The First Thing I Always Do When I Return Home from Vacation
Coming home from vacation is always a letdown. Sure, you might return with a renewed appreciation for your bed and the stability that comes from having a set routine. Hopefully, you were able to leave your home in order before you left so that when you walk in you feel the welcoming embrace of a familiar place rather than being hit in the face with the garbage you forgot to take out.
But even with the best laid pre-departure plans, work responsibilities come crashing down now that they’re no longer kept at bay by your “OOO” automatic email response, you have to order groceries (and cook them!), there’s a small mountain of mail to sort through and deal with, and then, of course, there are the beds you’ll have to make and the bathrooms you’ll have to clean.

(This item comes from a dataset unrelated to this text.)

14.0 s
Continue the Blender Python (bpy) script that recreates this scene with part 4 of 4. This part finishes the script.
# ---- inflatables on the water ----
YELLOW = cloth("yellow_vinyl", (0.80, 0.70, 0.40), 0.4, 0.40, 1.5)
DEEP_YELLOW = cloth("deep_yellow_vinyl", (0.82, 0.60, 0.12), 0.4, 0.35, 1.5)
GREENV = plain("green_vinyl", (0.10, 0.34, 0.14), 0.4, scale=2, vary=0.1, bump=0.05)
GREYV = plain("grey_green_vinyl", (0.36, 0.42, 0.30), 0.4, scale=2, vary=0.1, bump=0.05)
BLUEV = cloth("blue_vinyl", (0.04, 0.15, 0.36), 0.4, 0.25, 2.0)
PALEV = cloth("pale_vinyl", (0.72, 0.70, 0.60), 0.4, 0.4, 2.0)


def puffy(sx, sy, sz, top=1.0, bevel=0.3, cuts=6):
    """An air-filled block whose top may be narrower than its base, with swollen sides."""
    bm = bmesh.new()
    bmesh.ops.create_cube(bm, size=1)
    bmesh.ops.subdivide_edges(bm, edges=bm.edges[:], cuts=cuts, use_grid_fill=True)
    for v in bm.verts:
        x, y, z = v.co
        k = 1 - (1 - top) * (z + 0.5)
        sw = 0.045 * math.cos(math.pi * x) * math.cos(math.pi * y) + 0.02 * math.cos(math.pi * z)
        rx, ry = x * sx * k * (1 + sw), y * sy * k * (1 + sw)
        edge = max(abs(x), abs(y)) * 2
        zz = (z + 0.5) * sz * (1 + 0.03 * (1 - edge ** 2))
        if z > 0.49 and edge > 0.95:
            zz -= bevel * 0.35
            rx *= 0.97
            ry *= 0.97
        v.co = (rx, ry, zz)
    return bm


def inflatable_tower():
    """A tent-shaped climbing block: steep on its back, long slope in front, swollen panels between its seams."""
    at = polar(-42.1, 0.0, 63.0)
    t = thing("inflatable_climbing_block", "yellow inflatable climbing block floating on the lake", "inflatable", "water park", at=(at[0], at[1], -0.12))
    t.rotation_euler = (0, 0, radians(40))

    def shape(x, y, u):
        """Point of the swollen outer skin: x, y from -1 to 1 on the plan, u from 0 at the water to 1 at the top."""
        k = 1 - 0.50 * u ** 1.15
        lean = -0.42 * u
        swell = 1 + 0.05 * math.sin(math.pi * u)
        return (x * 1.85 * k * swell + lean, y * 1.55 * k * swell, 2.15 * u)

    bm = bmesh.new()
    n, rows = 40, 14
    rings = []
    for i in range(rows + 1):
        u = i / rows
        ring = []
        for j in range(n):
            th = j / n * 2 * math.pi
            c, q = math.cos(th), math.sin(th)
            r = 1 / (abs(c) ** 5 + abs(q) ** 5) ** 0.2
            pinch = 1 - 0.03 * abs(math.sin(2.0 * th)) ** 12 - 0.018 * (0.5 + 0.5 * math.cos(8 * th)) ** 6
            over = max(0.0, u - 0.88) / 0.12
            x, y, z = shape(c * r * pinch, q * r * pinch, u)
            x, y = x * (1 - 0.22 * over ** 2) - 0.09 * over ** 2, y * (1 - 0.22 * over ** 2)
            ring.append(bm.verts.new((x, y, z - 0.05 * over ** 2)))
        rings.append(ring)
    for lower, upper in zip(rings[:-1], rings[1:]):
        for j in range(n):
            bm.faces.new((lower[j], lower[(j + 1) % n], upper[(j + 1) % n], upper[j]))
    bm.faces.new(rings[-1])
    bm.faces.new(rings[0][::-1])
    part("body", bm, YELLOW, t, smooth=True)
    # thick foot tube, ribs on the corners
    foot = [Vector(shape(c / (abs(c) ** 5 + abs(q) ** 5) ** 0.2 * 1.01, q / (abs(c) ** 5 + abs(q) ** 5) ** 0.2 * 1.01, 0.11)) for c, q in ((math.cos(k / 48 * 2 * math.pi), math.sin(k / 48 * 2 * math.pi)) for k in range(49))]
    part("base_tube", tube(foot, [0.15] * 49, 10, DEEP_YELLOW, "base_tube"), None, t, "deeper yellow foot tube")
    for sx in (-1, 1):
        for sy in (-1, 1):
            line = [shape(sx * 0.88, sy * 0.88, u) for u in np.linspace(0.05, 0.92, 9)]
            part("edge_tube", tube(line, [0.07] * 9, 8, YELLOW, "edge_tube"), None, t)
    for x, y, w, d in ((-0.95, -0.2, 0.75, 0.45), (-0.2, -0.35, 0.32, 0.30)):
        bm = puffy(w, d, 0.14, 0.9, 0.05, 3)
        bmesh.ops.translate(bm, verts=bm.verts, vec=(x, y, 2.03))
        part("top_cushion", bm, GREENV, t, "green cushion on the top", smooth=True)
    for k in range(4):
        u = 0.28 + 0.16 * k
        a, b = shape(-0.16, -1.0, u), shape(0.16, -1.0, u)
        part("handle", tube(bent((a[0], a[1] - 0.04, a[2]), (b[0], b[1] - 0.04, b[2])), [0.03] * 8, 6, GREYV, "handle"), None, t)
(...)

One of the worst parts of coming home from vacation, though, is unpacking. No longer the promise of fun adventures, your vacation clothes are a worn and wrinkled tangle of not-fresh garments that drive home the fact that you are back in the real world now. Know what’s even more unpleasant than having a few suitcases worth of laundry to do? Luggage stuffed with this big to-do that’s sitting in your bedroom for a week (or more).
That’s why I’ve made it a point to follow my late great-aunt’s example when it comes to this very thing. She was an adventurous woman who loved to travel, into her elderly years. The minute she got back from a trip, she’d open her suitcase, toss the dirty clothes in the washing machine, unpack the rest, and put her suitcase away, ready for the next journey.

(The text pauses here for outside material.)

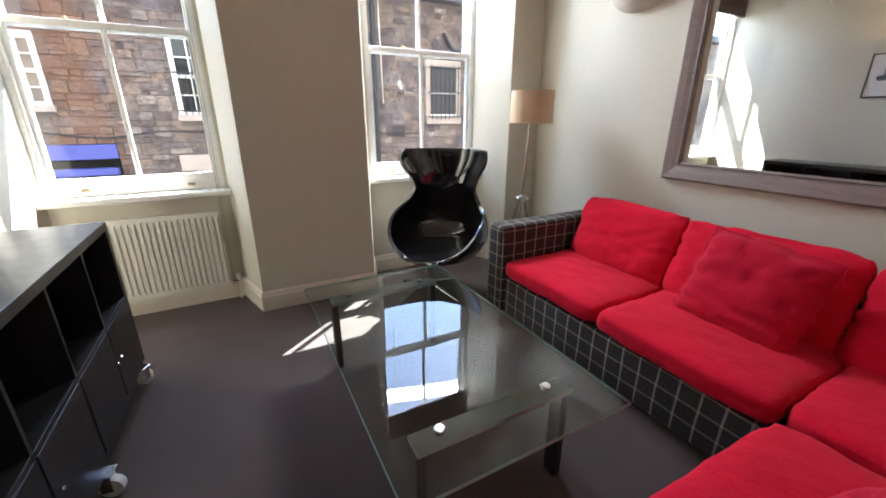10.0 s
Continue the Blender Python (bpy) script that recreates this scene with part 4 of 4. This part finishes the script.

Unpacking immediately might seem like a jarring way to ease into normal life, but it actually offers many advantages. On a super practical level, dealing with your vacation clothes right away means that your swimsuits and cover-ups from that last dip in the pool don’t have a chance to get musty.

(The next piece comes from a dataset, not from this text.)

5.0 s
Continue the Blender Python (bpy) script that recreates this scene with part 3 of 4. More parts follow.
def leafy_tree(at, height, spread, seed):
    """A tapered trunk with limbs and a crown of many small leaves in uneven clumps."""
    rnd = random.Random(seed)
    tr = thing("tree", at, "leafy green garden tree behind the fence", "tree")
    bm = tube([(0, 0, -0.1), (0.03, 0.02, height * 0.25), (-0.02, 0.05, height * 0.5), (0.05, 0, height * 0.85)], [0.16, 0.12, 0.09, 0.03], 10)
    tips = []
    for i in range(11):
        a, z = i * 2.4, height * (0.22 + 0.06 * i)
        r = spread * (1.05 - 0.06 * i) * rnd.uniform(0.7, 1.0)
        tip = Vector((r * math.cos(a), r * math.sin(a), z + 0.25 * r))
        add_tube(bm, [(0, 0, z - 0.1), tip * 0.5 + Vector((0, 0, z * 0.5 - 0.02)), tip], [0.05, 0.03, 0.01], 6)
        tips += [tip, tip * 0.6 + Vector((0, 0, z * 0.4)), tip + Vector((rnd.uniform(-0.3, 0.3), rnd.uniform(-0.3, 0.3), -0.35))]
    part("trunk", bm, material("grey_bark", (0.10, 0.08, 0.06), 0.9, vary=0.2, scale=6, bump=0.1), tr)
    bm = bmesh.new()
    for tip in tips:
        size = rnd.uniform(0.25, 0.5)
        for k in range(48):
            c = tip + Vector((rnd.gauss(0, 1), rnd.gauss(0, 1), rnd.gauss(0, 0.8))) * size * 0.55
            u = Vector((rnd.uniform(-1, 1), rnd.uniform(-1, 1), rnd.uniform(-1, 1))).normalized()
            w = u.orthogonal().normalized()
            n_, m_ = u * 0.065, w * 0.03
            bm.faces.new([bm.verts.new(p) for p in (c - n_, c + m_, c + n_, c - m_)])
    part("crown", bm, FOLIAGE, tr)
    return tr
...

By riding that get-home momentum to get one last thing done, or started, in this case, you get the ball rolling on what could otherwise end up being a procrastinated task. Getting that first load of laundry in the washer is the catalyst to unpacking everything. You’ve probably unloaded all the clothes and the next load is ready to go in a pile on the floor. Since there are only a few other things left in your suitcase to put away, you might as well do those, too.
The biggest perk, though, is the psychological boon of coming back from vacation and refusing to slump. Using your return home as a reset, confirmed by being on top of things, confers a re-entry feeling of “I’m back, refreshed, on my game, and better than ever.”